:: REQUIREMENT ::
Each record below is to be copied word for word, with pictures removed.

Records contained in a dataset
::::

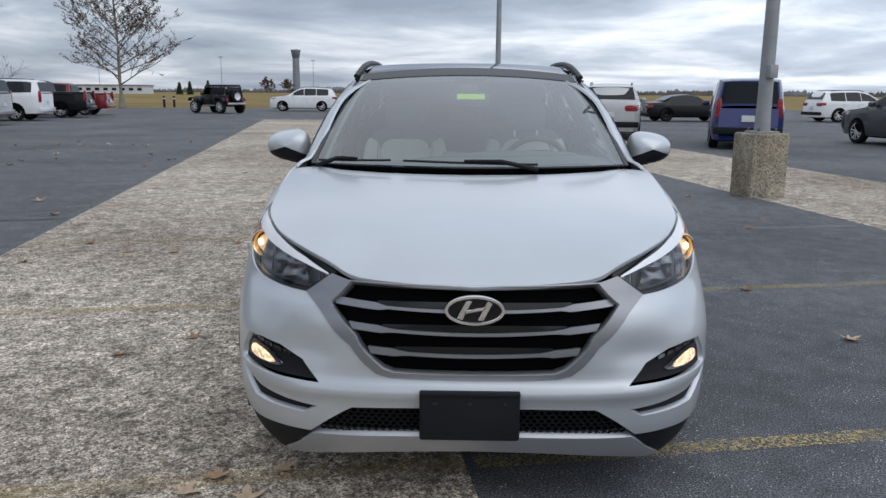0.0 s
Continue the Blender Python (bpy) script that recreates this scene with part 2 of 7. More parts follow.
def tube(path, radius, n=10, caps=True, flat=1.0, up=(0, 0, 1)):
    """A pipe along a path; radius may be a list; flat squeezes it along the second axis."""
    path = [Vector(p) for p in path]
    rs = radius if hasattr(radius, "__len__") else [radius] * len(path)
    v, f = [], []
    for i, p in enumerate(path):
        d = (path[min(i + 1, len(path) - 1)] - path[max(i - 1, 0)]).normalized()
        s = d.cross(Vector(up))
        s = s.normalized() if s.length > 1e-4 else d.cross(Vector((0, 1, 0))).normalized()
        u = s.cross(d)
        for k in range(n):
            a = 2 * math.pi * k / n
            v.append(tuple(p + s * (rs[i] * math.cos(a)) + u * (rs[i] * flat * math.sin(a))))
    for i in range(len(path) - 1):
        for k in range(n):
            q = (k + 1) % n
            f.append((i * n + k, i * n + q, (i + 1) * n + q, (i + 1) * n + k))
    if caps:
        f.append(tuple(reversed(range(n))))
        f.append(tuple((len(path) - 1) * n + k for k in range(n)))
    return v, f


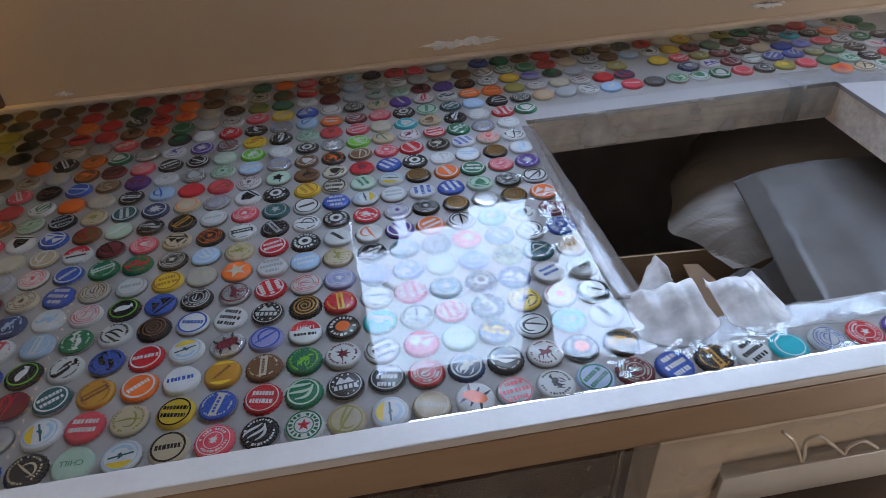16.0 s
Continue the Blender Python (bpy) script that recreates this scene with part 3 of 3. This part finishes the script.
def emblem(r):
    """A small printed device: leaf, peaks, wing, creature, shield or flourish."""
    kind = r.choice(("leaf", "peaks", "wing", "creature", "shield", "flourish", "flourish", "creature"))
    if kind == "leaf":
        n = r.choice((5, 7, 9))
        pts = [((0.0062 if k % 2 == 0 else 0.0030) * r.uniform(0.8, 1.15) * math.cos(math.pi * k / n), (0.0062 if k % 2 == 0 else 0.0030) * r.uniform(0.8, 1.15) * math.sin(math.pi * k / n)) for k in range(2 * n)]
        return [poly(pts), bar(-0.0004, 0.0004, -0.0085, -0.004)]
    if kind == "peaks":
        return [poly([(-0.0085, -0.003), (-0.0030, 0.0055), (0.0005, 0.0)]), poly([(-0.0005, -0.003), (0.0035, 0.0040), (0.0085, -0.003)]), bar(-0.0085, 0.0085, -0.0058, -0.0040)]
    if kind == "wing":
        return [stroke([(-0.007 + 0.0023 * k, 0.004 * math.sin(k * 0.5 + j) - 0.0025 * j) for k in range(7)], 0.0011) for j in range(3)]
    if kind == "creature":
        out = [blob(r, 0.0040)]
        for j in range(4):
            x = -0.0045 + 0.003 * j
            out.append(stroke([(x, -0.001), (x + r.uniform(-0.001, 0.001), -0.004), (x + r.uniform(-0.002, 0.002), -0.0068)], 0.0006))
        return out + [stroke([(0.002, 0.002), (0.0045, 0.0045), (0.0070, 0.0042)], 0.0012)]
    if kind == "shield":
        return [poly([(-0.0055, 0.005), (0.0055, 0.005), (0.005, -0.001), (0.0, -0.0065), (-0.005, -0.001)]), bar(-0.0078, 0.0078, 0.0062, 0.0076)]
    a, b = r.uniform(2, 4), r.uniform(0, 6)
    return [stroke([(0.0074 * math.sin(a * t / 9 + b) * (0.5 + t / 24), 0.0066 * math.cos(1.7 * t / 6 + b)) for t in range(13)], 0.0008), stroke([(-0.008, -0.003 + r.uniform(-.002, .002)), (0.0, 0.0), (0.008, 0.003 + r.uniform(-.002, .002))], 0.0009)]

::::

:: THE SOLUTION ::
0.0 s
Continue the Blender Python (bpy) script that recreates this scene with part 2 of 7. More parts follow.
def tube(path, radius, n=10, caps=True, flat=1.0, up=(0, 0, 1)):
    """A pipe along a path; radius may be a list; flat squeezes it along the second axis."""
    path = [Vector(p) for p in path]
    rs = radius if hasattr(radius, "__len__") else [radius] * len(path)
    v, f = [], []
    for i, p in enumerate(path):
        d = (path[min(i + 1, len(path) - 1)] - path[max(i - 1, 0)]).normalized()
        s = d.cross(Vector(up))
        s = s.normalized() if s.length > 1e-4 else d.cross(Vector((0, 1, 0))).normalized()
        u = s.cross(d)
        for k in range(n):
            a = 2 * math.pi * k / n
            v.append(tuple(p + s * (rs[i] * math.cos(a)) + u * (rs[i] * flat * math.sin(a))))
    for i in range(len(path) - 1):
        for k in range(n):
            q = (k + 1) % n
            f.append((i * n + k, i * n + q, (i + 1) * n + q, (i + 1) * n + k))
    if caps:
        f.append(tuple(reversed(range(n))))
        f.append(tuple((len(path) - 1) * n + k for k in range(n)))
    return v, f


16.0 s
Continue the Blender Python (bpy) script that recreates this scene with part 3 of 3. This part finishes the script.
def emblem(r):
    """A small printed device: leaf, peaks, wing, creature, shield or flourish."""
    kind = r.choice(("leaf", "peaks", "wing", "creature", "shield", "flourish", "flourish", "creature"))
    if kind == "leaf":
        n = r.choice((5, 7, 9))
        pts = [((0.0062 if k % 2 == 0 else 0.0030) * r.uniform(0.8, 1.15) * math.cos(math.pi * k / n), (0.0062 if k % 2 == 0 else 0.0030) * r.uniform(0.8, 1.15) * math.sin(math.pi * k / n)) for k in range(2 * n)]
        return [poly(pts), bar(-0.0004, 0.0004, -0.0085, -0.004)]
    if kind == "peaks":
        return [poly([(-0.0085, -0.003), (-0.0030, 0.0055), (0.0005, 0.0)]), poly([(-0.0005, -0.003), (0.0035, 0.0040), (0.0085, -0.003)]), bar(-0.0085, 0.0085, -0.0058, -0.0040)]
    if kind == "wing":
        return [stroke([(-0.007 + 0.0023 * k, 0.004 * math.sin(k * 0.5 + j) - 0.0025 * j) for k in range(7)], 0.0011) for j in range(3)]
    if kind == "creature":
        out = [blob(r, 0.0040)]
        for j in range(4):
            x = -0.0045 + 0.003 * j
            out.append(stroke([(x, -0.001), (x + r.uniform(-0.001, 0.001), -0.004), (x + r.uniform(-0.002, 0.002), -0.0068)], 0.0006))
        return out + [stroke([(0.002, 0.002), (0.0045, 0.0045), (0.0070, 0.0042)], 0.0012)]
    if kind == "shield":
        return [poly([(-0.0055, 0.005), (0.0055, 0.005), (0.005, -0.001), (0.0, -0.0065), (-0.005, -0.001)]), bar(-0.0078, 0.0078, 0.0062, 0.0076)]
    a, b = r.uniform(2, 4), r.uniform(0, 6)
    return [stroke([(0.0074 * math.sin(a * t / 9 + b) * (0.5 + t / 24), 0.0066 * math.cos(1.7 * t / 6 + b)) for t in range(13)], 0.0008), stroke([(-0.008, -0.003 + r.uniform(-.002, .002)), (0.0, 0.0), (0.008, 0.003 + r.uniform(-.002, .002))], 0.0009)]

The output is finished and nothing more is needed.